THE PROBLEM. Your task is to copy the listing exactly. Drop any pictures from the copy.

SOURCE EXCERPT.
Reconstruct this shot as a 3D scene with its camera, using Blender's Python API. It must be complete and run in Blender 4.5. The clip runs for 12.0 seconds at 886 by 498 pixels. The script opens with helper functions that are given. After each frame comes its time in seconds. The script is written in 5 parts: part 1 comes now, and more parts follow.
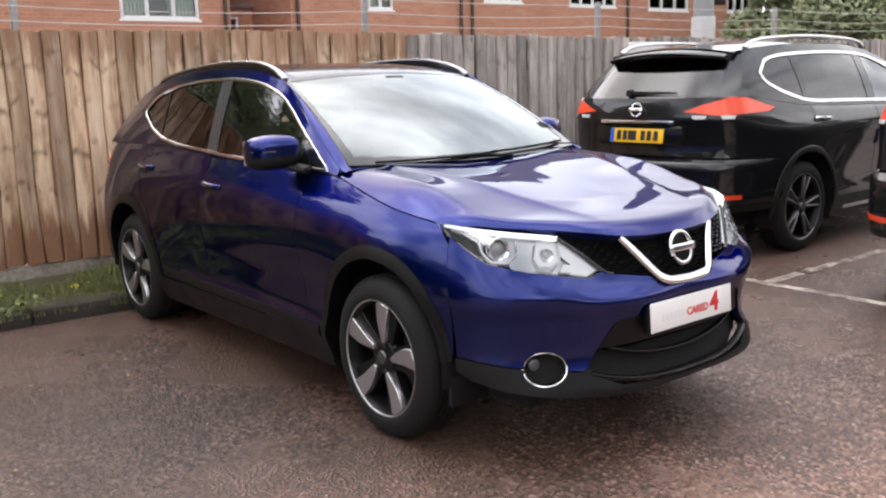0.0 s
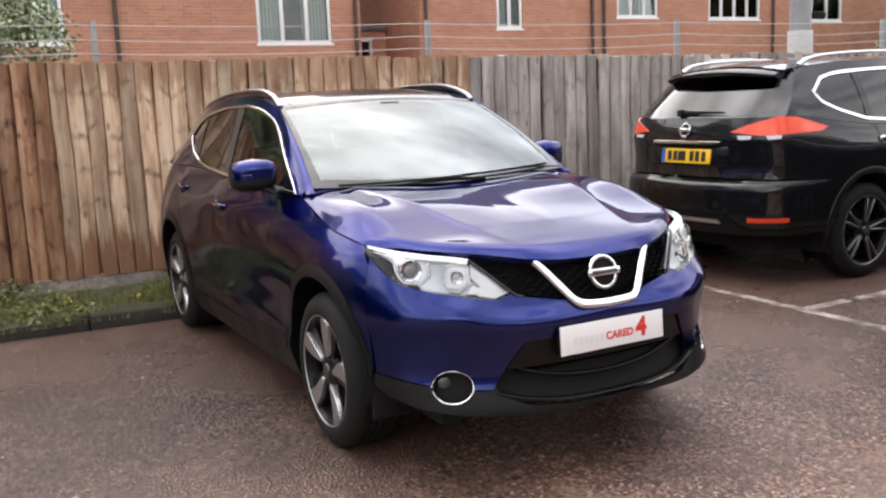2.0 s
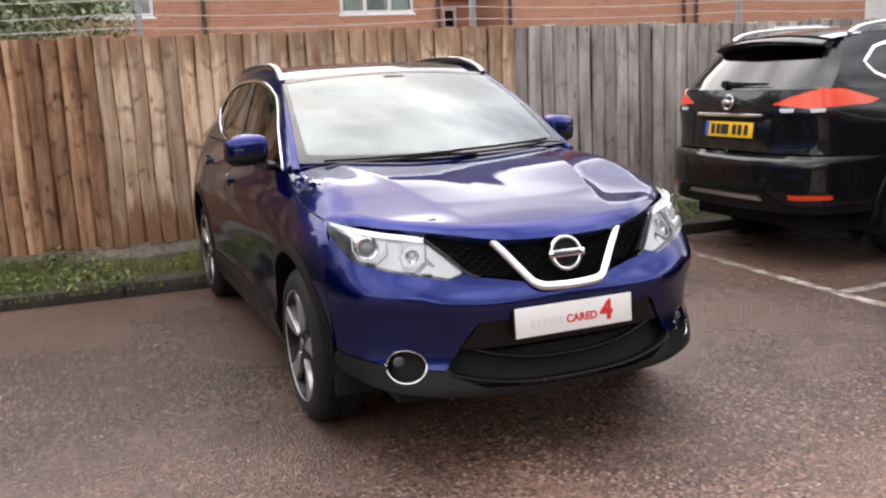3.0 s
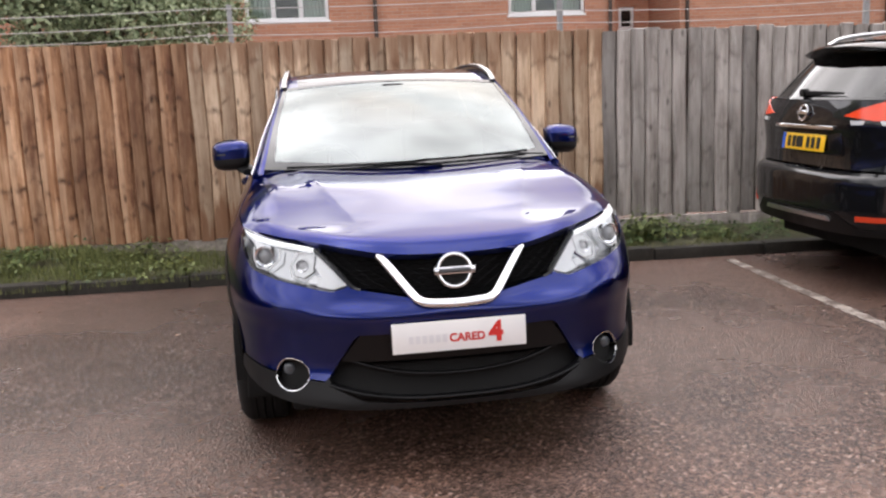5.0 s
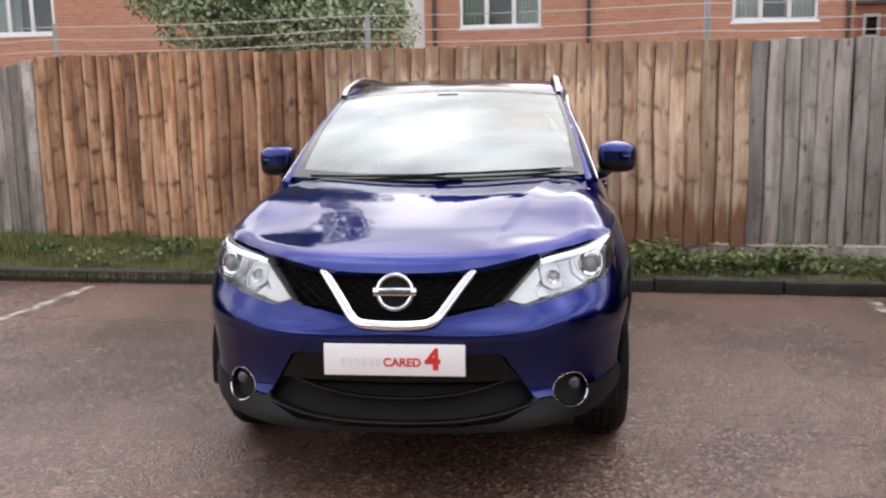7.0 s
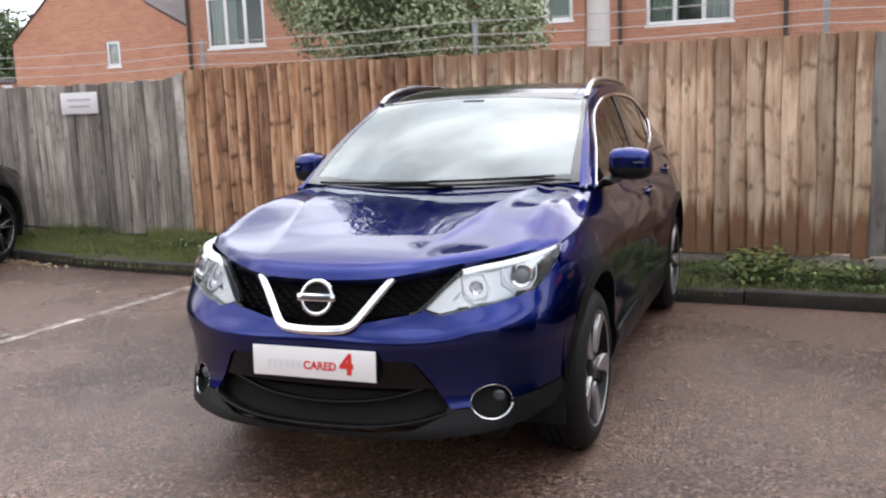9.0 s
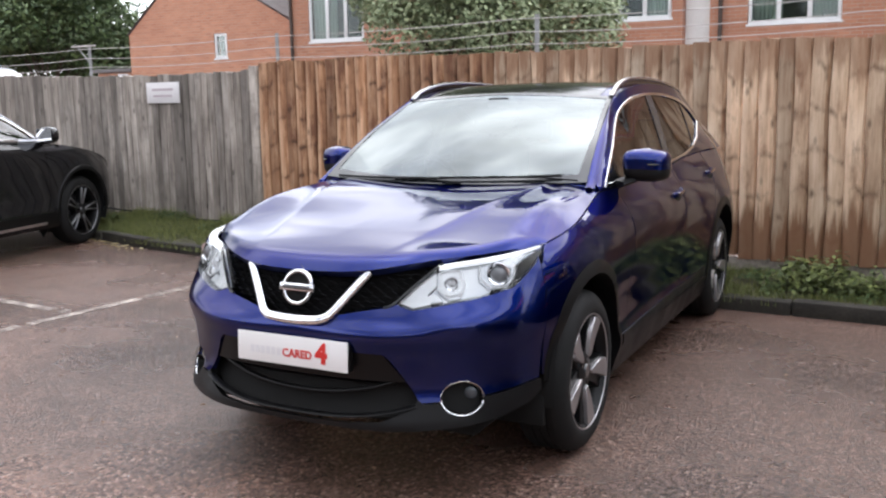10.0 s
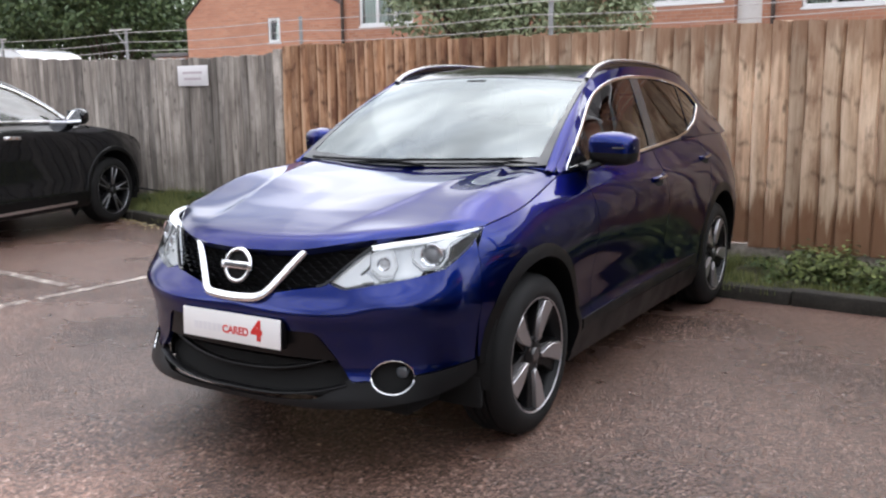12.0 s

FINAL RESULT.
Reconstruct this shot as a 3D scene with its camera, using Blender's Python API. It must be complete and run in Blender 4.5. The clip runs for 12.0 seconds at 886 by 498 pixels. The script opens with helper functions that are given. After each frame comes its time in seconds. The script is written in 5 parts: part 1 comes now, and more parts follow.
0.0 s
2.0 s
3.0 s
5.0 s
7.0 s
9.0 s
10.0 s
12.0 s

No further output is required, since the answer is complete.